Левицкий не обойдет ни пышного, на редкость красиво написанного костюма с набором орденов, ни печать лет, отметивших усталостью припухшие веки и начинающие западать уголки рта. У Рокотова все иначе. Мечтатель, поэт, завороженный своими мыслями, переменами собственных ощущений. Это внутренняя сосредоточенность занятого своим душевным миром человека. Чины, служба, достаток, карьера, блеск наград — все это бесконечно далеко от того, что его действительно волнует и может занимать. Рокотовский Воронцов видится в окружении таких собеседников, как Порошин или Елчанинов, Никита Панин или Сумароков. Ощущение человека… Никогда раньше Ф. Рокотов так открыто не заявлял о смысле своих портретов. Художник едва помечает общей массой костюм, чуть трогает волосы, и на лице оживает один только задумчивый взгляд словно затуманенных темных глаз.

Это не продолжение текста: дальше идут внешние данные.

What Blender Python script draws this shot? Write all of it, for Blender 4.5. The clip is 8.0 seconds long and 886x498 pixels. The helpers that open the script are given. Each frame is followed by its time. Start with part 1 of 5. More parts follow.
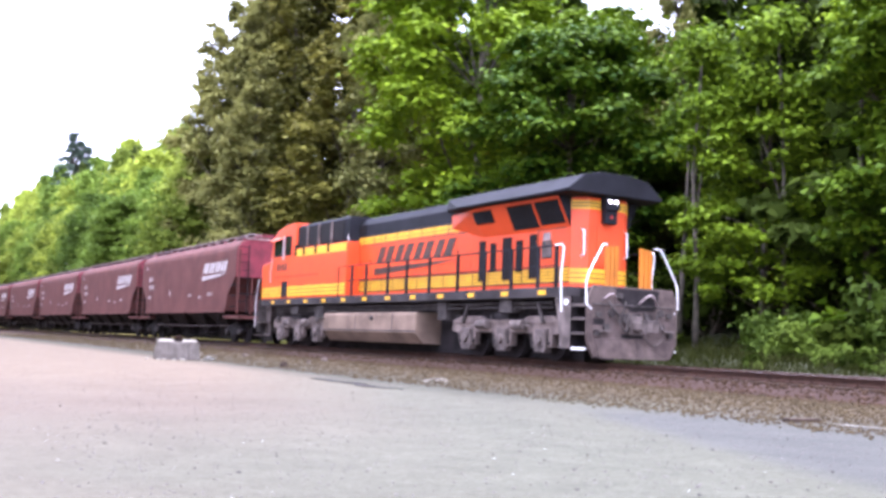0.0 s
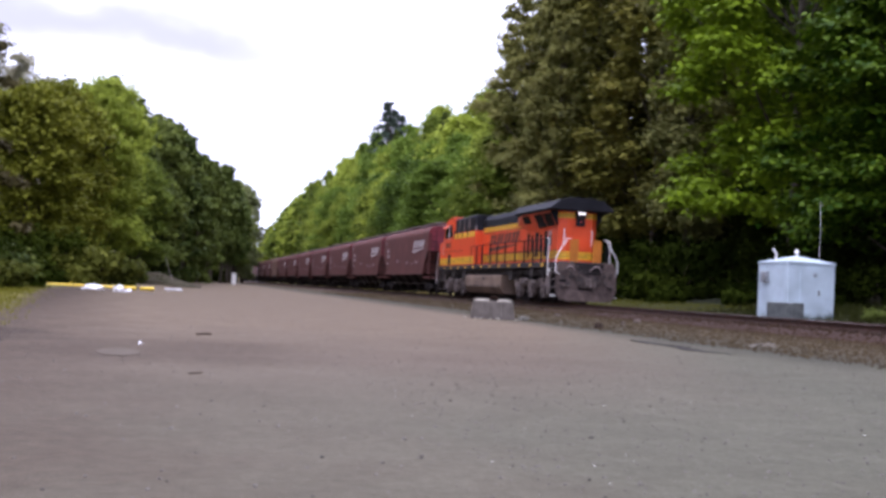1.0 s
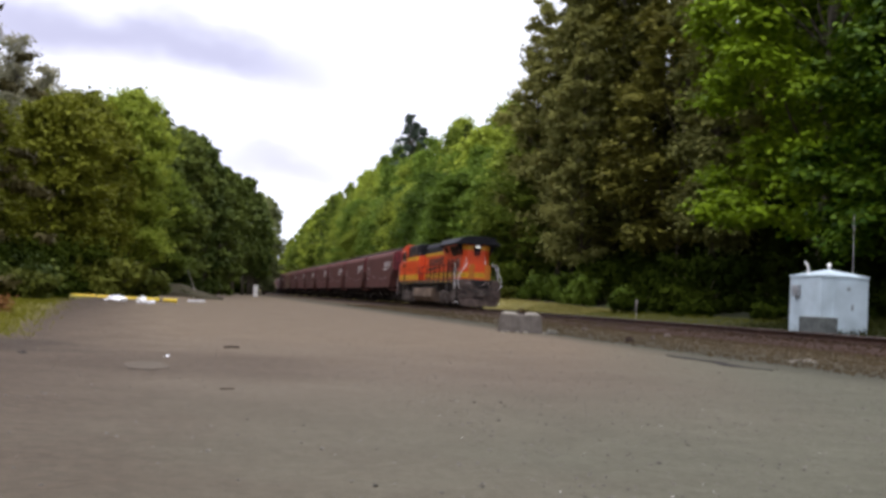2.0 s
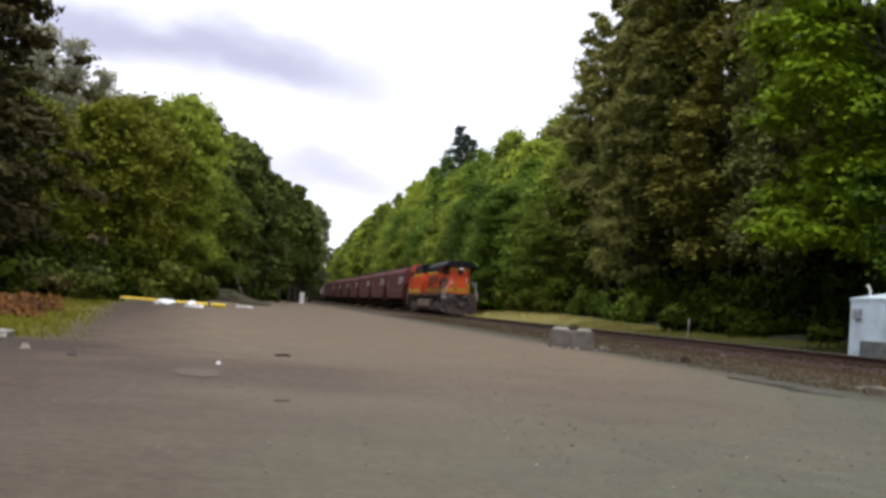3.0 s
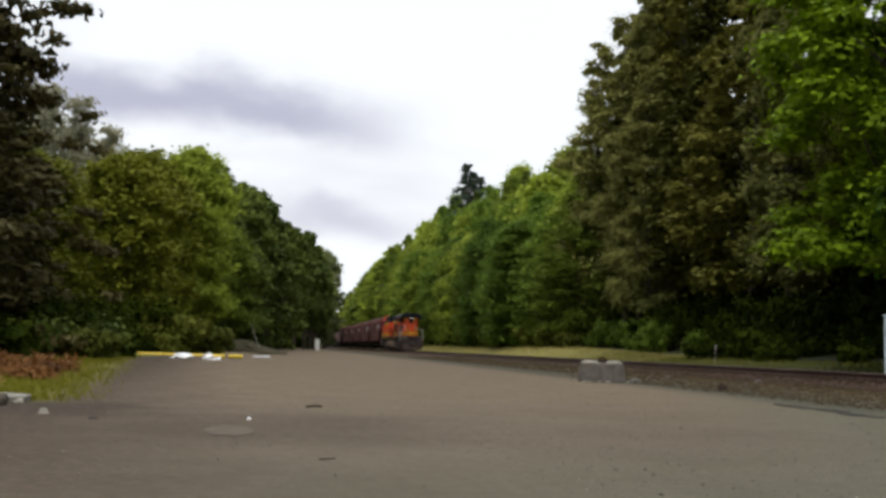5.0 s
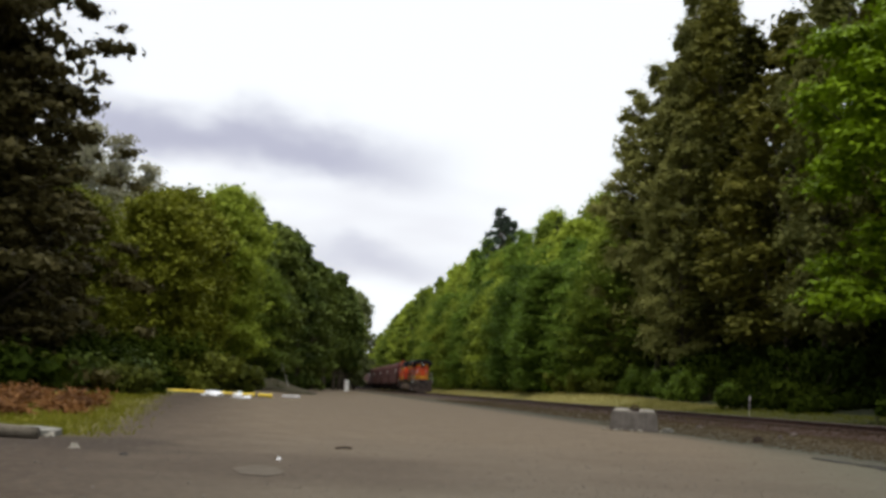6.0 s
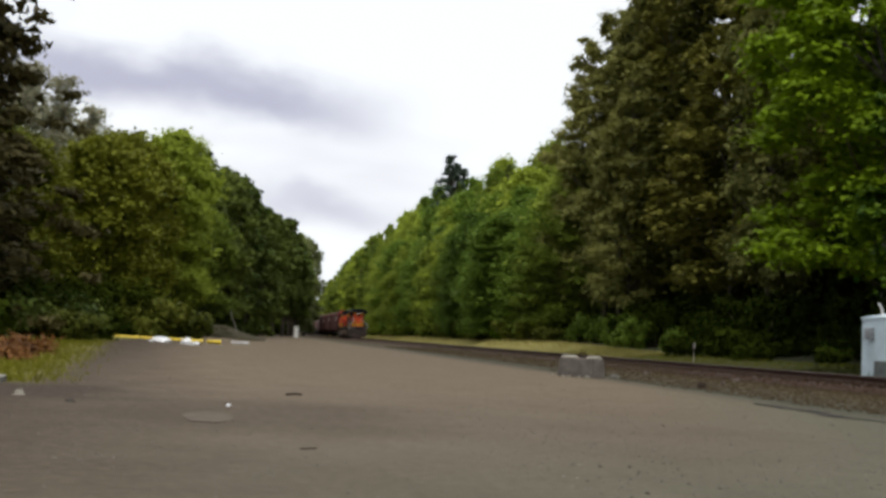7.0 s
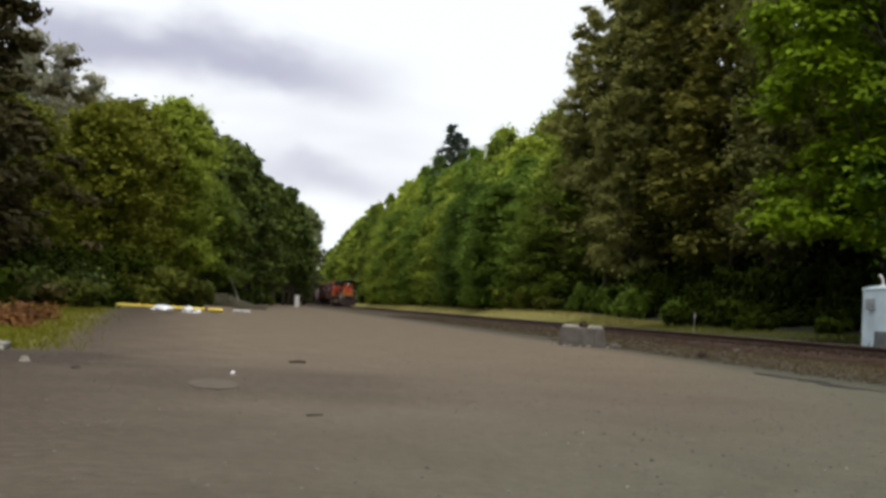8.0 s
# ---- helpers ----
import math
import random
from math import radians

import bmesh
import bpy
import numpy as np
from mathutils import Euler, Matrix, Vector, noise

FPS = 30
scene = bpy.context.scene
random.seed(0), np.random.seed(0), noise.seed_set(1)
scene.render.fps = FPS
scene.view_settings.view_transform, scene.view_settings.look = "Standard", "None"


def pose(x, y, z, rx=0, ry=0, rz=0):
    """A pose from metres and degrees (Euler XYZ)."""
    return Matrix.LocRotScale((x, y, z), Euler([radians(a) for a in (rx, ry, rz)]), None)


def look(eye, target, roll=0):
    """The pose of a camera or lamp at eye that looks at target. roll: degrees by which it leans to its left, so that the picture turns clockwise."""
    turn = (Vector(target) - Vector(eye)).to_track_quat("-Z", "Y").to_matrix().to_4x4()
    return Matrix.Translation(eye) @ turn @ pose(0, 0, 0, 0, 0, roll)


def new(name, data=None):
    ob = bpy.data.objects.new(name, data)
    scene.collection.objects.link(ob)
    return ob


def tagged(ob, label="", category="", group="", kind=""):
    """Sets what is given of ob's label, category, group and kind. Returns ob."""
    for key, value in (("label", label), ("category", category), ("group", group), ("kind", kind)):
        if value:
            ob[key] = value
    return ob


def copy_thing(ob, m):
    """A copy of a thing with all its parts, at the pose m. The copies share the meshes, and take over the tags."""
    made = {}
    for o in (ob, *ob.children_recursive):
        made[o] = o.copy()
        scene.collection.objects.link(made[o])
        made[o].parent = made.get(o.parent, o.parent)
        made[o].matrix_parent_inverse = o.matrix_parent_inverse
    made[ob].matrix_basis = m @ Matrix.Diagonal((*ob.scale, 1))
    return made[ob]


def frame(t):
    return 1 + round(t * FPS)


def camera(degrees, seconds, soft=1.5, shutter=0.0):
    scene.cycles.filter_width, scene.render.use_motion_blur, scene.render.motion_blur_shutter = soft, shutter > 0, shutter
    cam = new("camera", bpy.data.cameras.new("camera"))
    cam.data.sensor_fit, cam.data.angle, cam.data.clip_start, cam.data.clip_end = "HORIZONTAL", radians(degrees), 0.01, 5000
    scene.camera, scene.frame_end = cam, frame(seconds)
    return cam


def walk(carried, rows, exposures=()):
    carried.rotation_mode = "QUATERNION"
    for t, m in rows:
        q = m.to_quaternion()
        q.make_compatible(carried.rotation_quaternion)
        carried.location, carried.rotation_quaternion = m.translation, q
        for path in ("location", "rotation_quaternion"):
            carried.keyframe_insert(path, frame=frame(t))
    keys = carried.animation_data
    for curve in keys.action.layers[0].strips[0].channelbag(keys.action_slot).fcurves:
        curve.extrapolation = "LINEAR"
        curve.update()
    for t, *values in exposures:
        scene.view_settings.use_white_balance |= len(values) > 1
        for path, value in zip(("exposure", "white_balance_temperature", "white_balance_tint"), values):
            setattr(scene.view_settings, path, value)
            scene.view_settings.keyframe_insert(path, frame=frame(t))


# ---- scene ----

Портрет считается неоконченным. Его называли даже просто подмалевком. И тем удивительней, что он оказался в воронцовском собрании, что Воронцов его тщательно берег и захотел впоследствии иметь копию Левицкого именно с этого „недочитанного“ оригинала, увлеченный настоящей феерией его живописного мастерства. Должен ли был художник заканчивать этот портрет или же считал его завершенным, и заказчик сумел оценить раскрытость маэстрии художника, такую непривычную для зрителя тех лет. Рокотовскую живопись можно назвать волнующейся — и трудно подобрать иное определение, — когда мазки не подчиняются свойственной времени строгой дисциплине построения формы, ложатся быстро, на первый взгляд совершенно беспорядочно, чтобы не растерять первого и самого сильного впечатления художника от модели. Был ли Федор Рокотов портретистом? Да, он писал портреты. Почти одни портреты. Но вместе с тем, в отличие от других мастеров этого жанра, он стремится к тому, чтобы создать картину по поводу изображенного человека, где общо намеченные черты сходства всего лишь соучаствуют в возникновении широкой панорамы душевной жизни человека, той сложности ее оттенков, которую не может вместить и выразить собственно физический облик. Эта внутренняя установка художника далеко перерастает задачу портрета, превращаясь в рождение образа человека.